The points wallet view in the contributor app, showing the running total across all confirmed contributions.
The points wallet, with the running total across all your confirmed contributions.
A points breakdown popover from a single track in the library, showing a total of 123 points from two sources: WAV Files +100 and Novelty +23.
A single track's breakdown. This example earns 123 points: 100 for the uncompressed WAV master and a 23-point novelty bonus relative to the existing library.

Royalties

The royalties area is where payouts will appear once revenue starts flowing back through the protocol. During the beta, this area is structurally in place but mostly empty: distributions begin when commercial licensing opens and revenue accumulates in the central pool. See How Royalties Flow for the distribution mechanics.

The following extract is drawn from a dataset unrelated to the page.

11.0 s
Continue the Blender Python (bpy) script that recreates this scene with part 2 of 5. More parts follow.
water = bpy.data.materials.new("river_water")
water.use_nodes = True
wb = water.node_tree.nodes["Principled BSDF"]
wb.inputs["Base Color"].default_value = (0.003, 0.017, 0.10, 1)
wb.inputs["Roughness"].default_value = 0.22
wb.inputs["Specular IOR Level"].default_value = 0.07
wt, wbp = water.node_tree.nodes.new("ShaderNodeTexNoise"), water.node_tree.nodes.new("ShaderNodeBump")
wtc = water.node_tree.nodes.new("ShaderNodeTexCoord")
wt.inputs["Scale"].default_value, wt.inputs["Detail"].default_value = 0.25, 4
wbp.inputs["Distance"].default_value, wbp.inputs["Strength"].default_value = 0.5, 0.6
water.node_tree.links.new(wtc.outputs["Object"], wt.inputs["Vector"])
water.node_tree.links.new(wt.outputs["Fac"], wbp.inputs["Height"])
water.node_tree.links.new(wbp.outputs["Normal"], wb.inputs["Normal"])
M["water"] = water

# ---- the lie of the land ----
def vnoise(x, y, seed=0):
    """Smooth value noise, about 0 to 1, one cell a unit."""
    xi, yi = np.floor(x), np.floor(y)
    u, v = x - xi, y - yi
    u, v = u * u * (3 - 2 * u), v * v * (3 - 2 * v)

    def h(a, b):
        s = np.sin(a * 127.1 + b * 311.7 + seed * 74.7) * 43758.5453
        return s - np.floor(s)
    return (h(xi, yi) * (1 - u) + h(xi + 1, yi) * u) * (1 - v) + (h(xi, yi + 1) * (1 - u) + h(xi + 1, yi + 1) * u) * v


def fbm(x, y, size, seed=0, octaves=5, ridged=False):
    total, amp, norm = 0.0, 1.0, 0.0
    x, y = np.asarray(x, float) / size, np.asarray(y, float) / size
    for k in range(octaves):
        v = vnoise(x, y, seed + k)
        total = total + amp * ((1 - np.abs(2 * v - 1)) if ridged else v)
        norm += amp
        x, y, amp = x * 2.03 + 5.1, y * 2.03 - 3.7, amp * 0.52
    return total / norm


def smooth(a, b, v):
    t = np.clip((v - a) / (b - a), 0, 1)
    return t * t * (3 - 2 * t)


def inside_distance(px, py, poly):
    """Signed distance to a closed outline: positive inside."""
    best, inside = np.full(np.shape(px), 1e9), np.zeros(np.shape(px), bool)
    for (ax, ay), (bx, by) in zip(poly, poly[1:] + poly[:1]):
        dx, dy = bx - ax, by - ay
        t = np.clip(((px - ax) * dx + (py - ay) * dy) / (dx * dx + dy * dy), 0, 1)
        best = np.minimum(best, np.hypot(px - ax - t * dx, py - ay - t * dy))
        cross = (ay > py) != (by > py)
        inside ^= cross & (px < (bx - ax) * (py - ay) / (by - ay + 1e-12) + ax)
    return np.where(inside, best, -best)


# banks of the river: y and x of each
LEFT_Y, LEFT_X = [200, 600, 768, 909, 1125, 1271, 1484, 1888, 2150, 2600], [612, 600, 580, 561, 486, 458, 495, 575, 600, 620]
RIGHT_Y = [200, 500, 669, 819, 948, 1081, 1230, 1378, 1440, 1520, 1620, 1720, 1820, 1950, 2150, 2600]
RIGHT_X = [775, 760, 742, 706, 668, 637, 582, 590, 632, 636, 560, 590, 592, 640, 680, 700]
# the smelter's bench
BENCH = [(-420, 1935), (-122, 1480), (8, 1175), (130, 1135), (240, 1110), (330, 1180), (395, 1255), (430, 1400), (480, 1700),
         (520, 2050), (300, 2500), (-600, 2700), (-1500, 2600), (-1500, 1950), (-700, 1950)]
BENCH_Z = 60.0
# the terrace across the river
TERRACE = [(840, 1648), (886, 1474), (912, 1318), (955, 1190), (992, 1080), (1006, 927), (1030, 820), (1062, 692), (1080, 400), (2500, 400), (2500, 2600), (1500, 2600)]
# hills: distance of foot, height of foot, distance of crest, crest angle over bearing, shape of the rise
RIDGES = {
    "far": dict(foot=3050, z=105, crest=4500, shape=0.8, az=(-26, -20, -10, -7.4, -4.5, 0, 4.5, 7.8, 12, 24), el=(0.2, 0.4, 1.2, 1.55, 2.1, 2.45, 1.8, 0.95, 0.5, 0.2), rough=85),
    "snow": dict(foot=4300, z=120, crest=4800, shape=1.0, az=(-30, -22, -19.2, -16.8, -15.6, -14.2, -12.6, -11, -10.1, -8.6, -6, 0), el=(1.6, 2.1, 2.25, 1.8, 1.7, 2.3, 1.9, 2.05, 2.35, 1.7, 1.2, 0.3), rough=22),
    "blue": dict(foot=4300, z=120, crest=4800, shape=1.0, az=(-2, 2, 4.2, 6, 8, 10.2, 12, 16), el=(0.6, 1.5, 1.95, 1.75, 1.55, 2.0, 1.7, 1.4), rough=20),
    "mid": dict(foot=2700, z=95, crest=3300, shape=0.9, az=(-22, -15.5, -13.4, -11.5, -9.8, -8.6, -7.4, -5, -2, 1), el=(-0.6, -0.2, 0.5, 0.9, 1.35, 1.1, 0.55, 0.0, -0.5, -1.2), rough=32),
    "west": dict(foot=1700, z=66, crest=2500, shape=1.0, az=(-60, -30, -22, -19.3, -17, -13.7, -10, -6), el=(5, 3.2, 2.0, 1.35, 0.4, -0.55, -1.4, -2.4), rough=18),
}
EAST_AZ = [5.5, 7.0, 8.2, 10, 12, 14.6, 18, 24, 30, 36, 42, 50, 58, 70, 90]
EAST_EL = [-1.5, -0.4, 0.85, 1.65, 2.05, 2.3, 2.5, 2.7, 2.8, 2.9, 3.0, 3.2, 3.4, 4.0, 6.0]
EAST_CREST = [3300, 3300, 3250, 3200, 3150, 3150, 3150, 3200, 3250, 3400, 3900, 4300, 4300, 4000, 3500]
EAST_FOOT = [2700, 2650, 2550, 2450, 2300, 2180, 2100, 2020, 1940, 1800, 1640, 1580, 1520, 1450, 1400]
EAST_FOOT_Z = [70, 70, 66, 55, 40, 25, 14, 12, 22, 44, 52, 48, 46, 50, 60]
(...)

The Usage and Royalties page, shown as a mockup. A table breaks down model-by-model: tracks included, share computed against the model's total points, the distributable pool for the period, and the contributor's allocation in euros.
The Usage and Royalties page, shown as a mockup for the documentation. Each model lists tracks included, the contributor's share against the model's point total, the distributable pool for the period, and the resulting allocation. Real numbers populate once commercial licensing opens.

What is not yet visible

A few features described in the white paper are not yet exposed in the dashboard:

  • Per-model attribution. Once a model has been trained on a dataset that includes your work, you will be able to see which models your music is part of and how each one contributes to your royalty share. This depends on the commercial licensing rollout.
  • CRPS balance. CRPS accumulate alongside royalty points, but the visible CRPS wallet ships with the legal form decision; see CRPS — Your Stake.
  • Payout history. Surfaces once distribution rounds begin.

The dashboard is built feature by feature alongside the protocol. What is in it now reflects what the system can honestly do today.